1939 has bestowed the world some of the most iconic films of all time, from Gone with the Wind, Ninotchka, The Women, to Stagecoach. Yet, none can probably match The Wizard of Oz as the most influential flick ever made. The classic fantasy flick became one of the biggest films of its time, bringing in something incredibly magical and new, vastly influencing the film industry and widening audiences’ perspectives. In this article, discover more about how The Wizard of Oz shaped cinema’s future and its enduring effects that still looms today.
Bringing the Audience to the World of Fantasy
During the 1930s, fantasy films weren’t as popular, seemingly shunned if compared to the reception and revenue these films are reaping today. Thankfully, Snow White and the Seven Dwarfs, the first fully animated feature film, was released in 1937, enchanting the movie audience with a magical element. The flick’s success was believed to have pushed Metro-Goldwyn-Mayer Studios Inc. to create The Wizard of OZ in 1938, banking on fantasy storytelling and characters.
In its release in 1939, The Wizard of Oz proved to be magical, introducing the viewers to the whimsical land of Oz. Brimming with new fantasy elements, lovable characters, heartwarming events, memorable songs, and incredible performances, children and kids at heart were showered with mixed yet rewarding emotions as they watched the film.
But perhaps, the magic of The Wizard of Oz vastly comes from the values its story has bestowed the audience. The film tackled childhood issues, from dreaming to life to be bigger than what is, longing for adventures, to wishing to act like adults. However, it also encompassed adulthood concerns, such as deception, search for value, validation, and other harsh realities. Intertwining messages and symbolism for the young and the grown-ups, The Wizard of Oz presented life lessons in an amazing allegorical way. No surprise, it has been the inspiration of future movies, and why its magic still remains.
Another way The Wizard of Oz revolutionized cinema is by showing imperfect but outstanding efficiency. You might be surprised that four directors supervised the highly-acclaimed film, from Richard Thorpe to the brief stint of George Cukor, Victor Fleming, and the final few days under King Vidor.
In a film, you need a director to control the movie’s dramatic and artistic, visualize the script, and guide and unify the entire crew to fulfill that vision. In most films, having four directors would be a mess, but the inconsistencies may have even worked for The Wizard of Oz.

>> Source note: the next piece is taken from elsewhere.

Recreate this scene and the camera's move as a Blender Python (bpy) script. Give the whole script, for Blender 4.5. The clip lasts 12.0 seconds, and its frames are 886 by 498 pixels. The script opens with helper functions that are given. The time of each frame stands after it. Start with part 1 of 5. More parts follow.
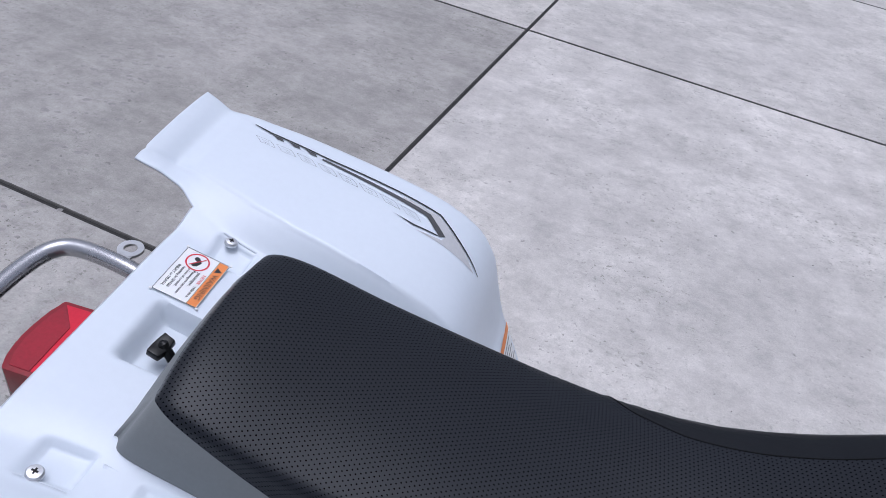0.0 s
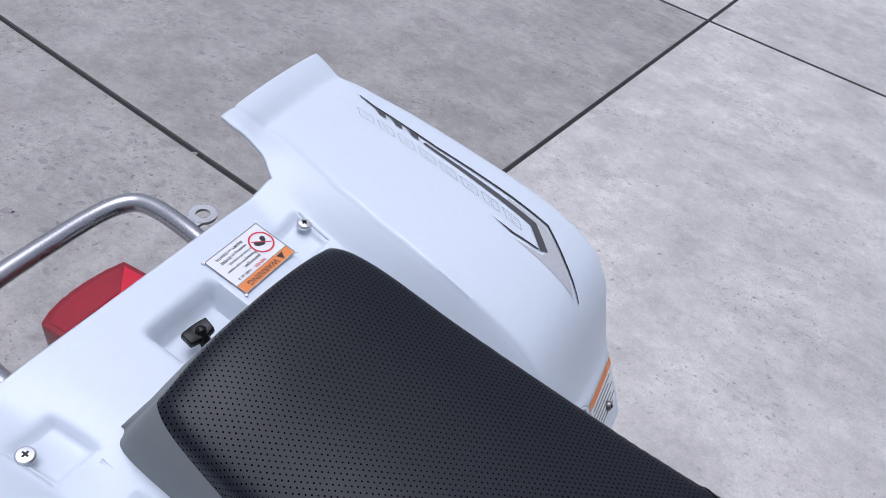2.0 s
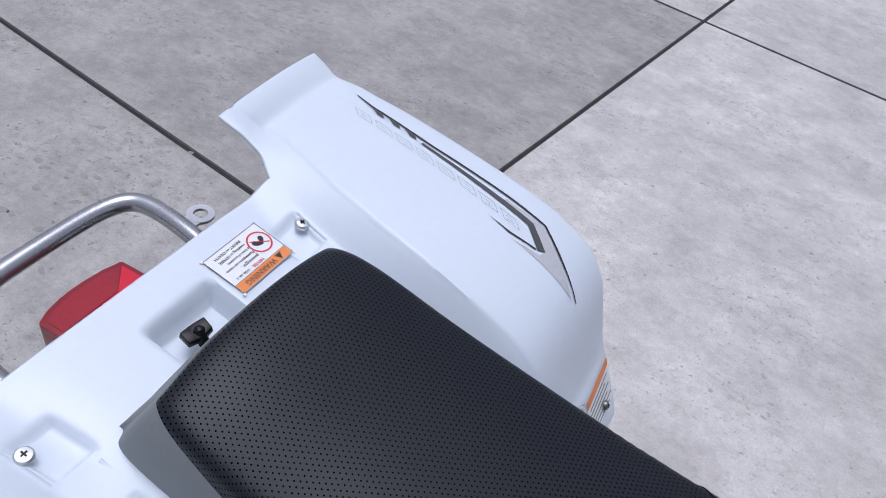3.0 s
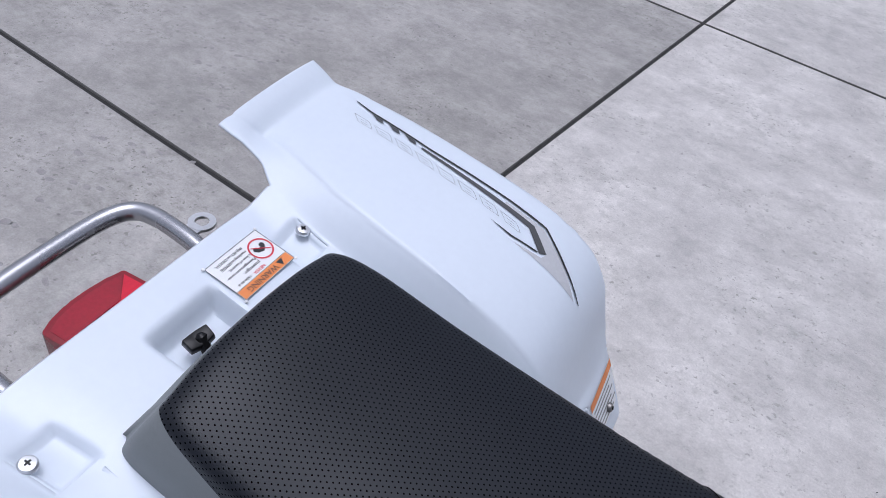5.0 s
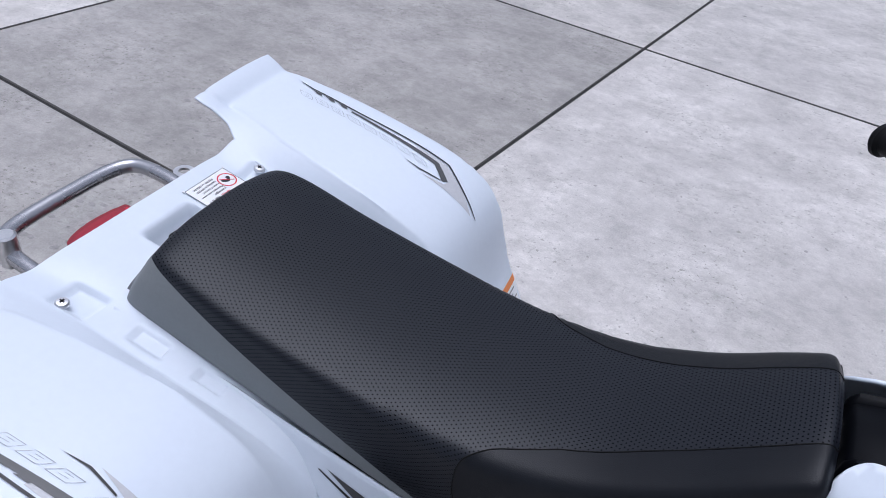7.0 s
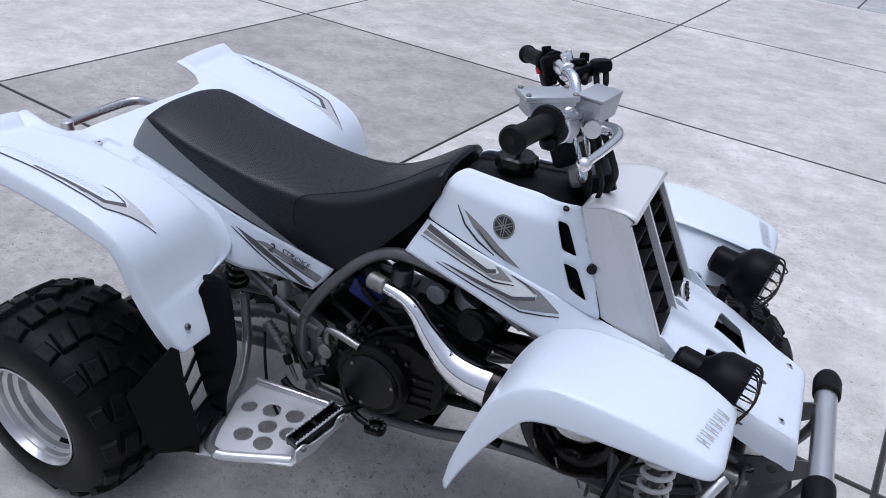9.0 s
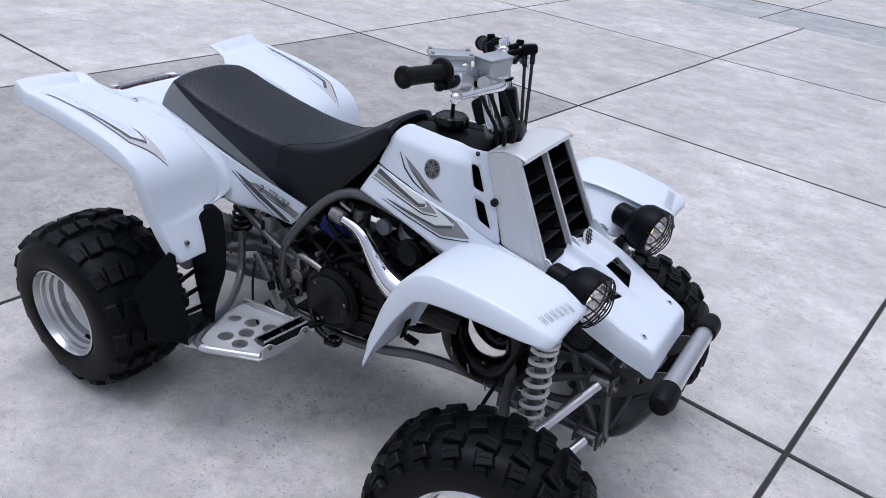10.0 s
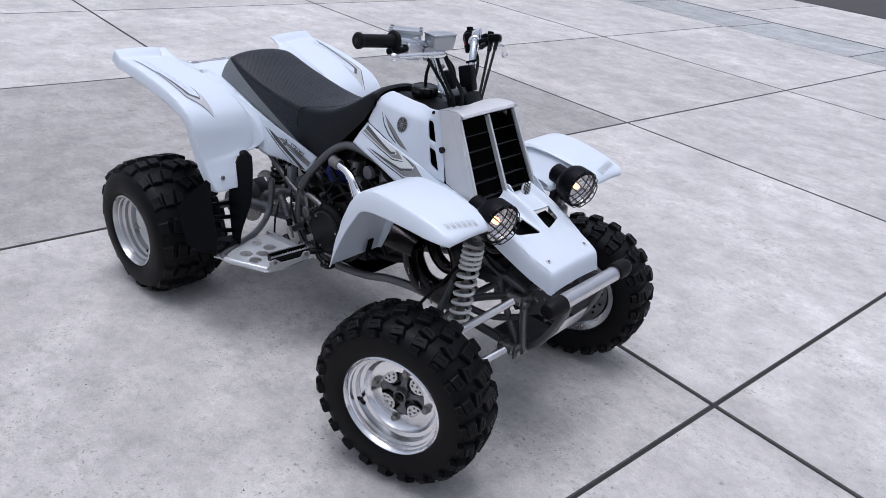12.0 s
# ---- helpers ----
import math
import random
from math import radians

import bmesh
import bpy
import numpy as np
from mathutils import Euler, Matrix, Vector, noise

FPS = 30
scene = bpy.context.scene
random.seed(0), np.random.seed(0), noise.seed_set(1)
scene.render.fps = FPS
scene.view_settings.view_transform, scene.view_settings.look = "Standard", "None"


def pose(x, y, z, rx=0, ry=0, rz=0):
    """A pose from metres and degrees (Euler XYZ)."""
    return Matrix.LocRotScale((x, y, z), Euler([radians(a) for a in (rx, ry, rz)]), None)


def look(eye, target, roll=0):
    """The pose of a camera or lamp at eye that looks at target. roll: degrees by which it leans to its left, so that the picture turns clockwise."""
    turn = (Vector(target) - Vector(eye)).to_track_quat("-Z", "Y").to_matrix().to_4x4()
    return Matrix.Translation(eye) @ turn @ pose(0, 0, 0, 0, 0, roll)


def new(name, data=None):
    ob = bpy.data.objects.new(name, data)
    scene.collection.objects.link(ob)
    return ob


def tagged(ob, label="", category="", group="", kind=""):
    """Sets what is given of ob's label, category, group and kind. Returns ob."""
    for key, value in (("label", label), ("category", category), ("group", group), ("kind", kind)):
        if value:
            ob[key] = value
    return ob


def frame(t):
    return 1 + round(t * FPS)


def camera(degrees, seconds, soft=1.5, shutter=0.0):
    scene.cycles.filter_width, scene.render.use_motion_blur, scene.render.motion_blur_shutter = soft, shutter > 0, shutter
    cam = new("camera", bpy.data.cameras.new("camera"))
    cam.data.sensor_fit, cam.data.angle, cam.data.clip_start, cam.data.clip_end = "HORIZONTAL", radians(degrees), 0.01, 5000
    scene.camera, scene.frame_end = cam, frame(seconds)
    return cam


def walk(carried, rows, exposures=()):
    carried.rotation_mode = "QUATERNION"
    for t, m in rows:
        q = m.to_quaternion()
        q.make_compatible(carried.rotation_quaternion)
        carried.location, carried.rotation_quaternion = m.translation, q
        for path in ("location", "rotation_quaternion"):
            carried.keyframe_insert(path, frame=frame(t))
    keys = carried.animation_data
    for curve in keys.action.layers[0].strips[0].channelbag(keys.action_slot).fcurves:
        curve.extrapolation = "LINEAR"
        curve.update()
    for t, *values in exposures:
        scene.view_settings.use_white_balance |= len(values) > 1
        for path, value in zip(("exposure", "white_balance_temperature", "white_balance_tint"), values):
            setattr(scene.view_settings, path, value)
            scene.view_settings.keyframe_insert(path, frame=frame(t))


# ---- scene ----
cam = camera(61.6, 12.0, soft=0.7)
PATH = [
    (0, (0.2927, -0.5004, 1.3870), (0.0814, 1.0576, 0.1510), 12.0),
    (0.5, (0.3394, -0.4261, 1.3760), (-0.0976, 1.0482, 0.0970), 13.2),
    (1, (0.3400, -0.3565, 1.3510), (-0.2375, 1.0373, 0.0390), 11.9),
    (1.5, (0.3268, -0.3426, 1.3430), (-0.2389, 1.0345, 0.0070), 11.5),
    (2, (0.3128, -0.3487, 1.3390), (-0.2274, 1.0299, -0.0060), 12.0),
    (2.5, (0.3067, -0.3489, 1.3350), (-0.2223, 1.0302, -0.0130), 12.3),
    (3, (0.3104, -0.3514, 1.3400), (-0.2179, 1.0326, -0.0030), 12.4),
    (5, (0.3144, -0.3520, 1.3390), (-0.2295, 1.0362, 0.0070), 11.2),
    (5.5, (0.3167, -0.3573, 1.3410), (-0.2377, 1.0353, 0.0180), 10.9),
    (6, (0.3387, -0.3806, 1.3470), (-0.2391, 1.0254, 0.0460), 10.4),
    (6.5, (0.4652, -0.4729, 1.3660), (-0.1442, 0.9527, 0.1020), 9.1),
    (7, (0.5738, -0.5991, 1.3850), (-0.0316, 0.8694, 0.1700), 7.3),
    (7.5, (0.6929, -0.7449, 1.3930), (0.1409, 0.7817, 0.2240), 5.9),
    (7.7, (0.7598, -0.8006, 1.4120), (0.2290, 0.7473, 0.2620), 5.8),
    (9.3, (1.4116, -1.3406, 1.4910), (0.6708, 0.2143, 0.4740), 5.9),
    (9.5, (1.5068, -1.3821, 1.4880), (0.7335, 0.1642, 0.4830), 6.0),
    (10, (1.7133, -1.4653, 1.4970), (0.8449, 0.0508, 0.5230), 6.5),
    (10.5, (1.9042, -1.5303, 1.4960), (0.9438, -0.0589, 0.5420), 7.2),
    (11, (2.0989, -1.5462, 1.5100), (1.0934, -0.1009, 0.5630), 7.7),
    (11.5, (2.1919, -1.6107, 1.5200), (1.1335, -0.1974, 0.5810), 7.5),
    (12, (2.3443, -1.6399, 1.5220), (1.2207, -0.2670, 0.5980), 6.6),
]
EXPOSURES = [(0.0, -0.30, 5700.0, 15.5), (6.5, -0.28, 5700.0, 15.5), (7.5, -0.13, 5600.0, 15.0), (9.5, -0.10, 5650.0, 14.5), (12.0, -0.10, 5750.0, 14.5)]
walk(cam, [(t, look(eye, target, roll)) for t, eye, target, roll in PATH], EXPOSURES)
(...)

All the directors had valuable inputs and enhanced the magic of the movie. Vidor was at the helm when the iconic “Over the Rainbow” scene was shot. On the other hand, Judy Garland’s appearance was Cukor’s brainchild. Meanwhile, Victoria Fleming was the primary director who made most of the other big decisions. Not only was there a shamble in the directors, as there were 15 writers at a minimum who developed the script, while different producers sought final credits, too.
Considering all the production costs, the time and efforts it took for wardrobe, the sets, makeup, and thousands of crew, one might probably don’t want to be part of the making of the film. However, we just have to appreciate how its studio system efficiently worked and how it was able to produce the monumental movie The Wizard of Oz.
Taking Technicolor to a New Level
Contrary to what most people know, The Wizard of Oz wasn’t the first movie to shift from black and white. However, it shaped cinema by showing how to utilize hues to add fantasy effectively. This is evident in one of the film’s most memorable parts: when Dorothy moves from her house and walks into the magical land of Oz. Coming from a monochromatic scene transitioning to a colorful, lively world seemingly filled with happiness, the dramatic effect was realized, and the audience genuinely felt they were in a new dimension.
This was achieved by using Hollywood’s renowned color process – the Technicolor. The result was incredibly vivid colors, though it might seem standard, were a massive innovation at that time. Moreover, The Wizard of Oz maximized the use of vibrant shades and palettes to take Technicolor’s effect to a new level, rather than merely employing it in the film.
Combining all the incredible costumes, elegant makeup, well-arranged sets to the Technicolor process, The Wizard of Oz was undoubtedly breathtaking. Thus, setting a standard for how colors and production design were used and shaped the movies that followed the classic and timeless The Wizard of Oz.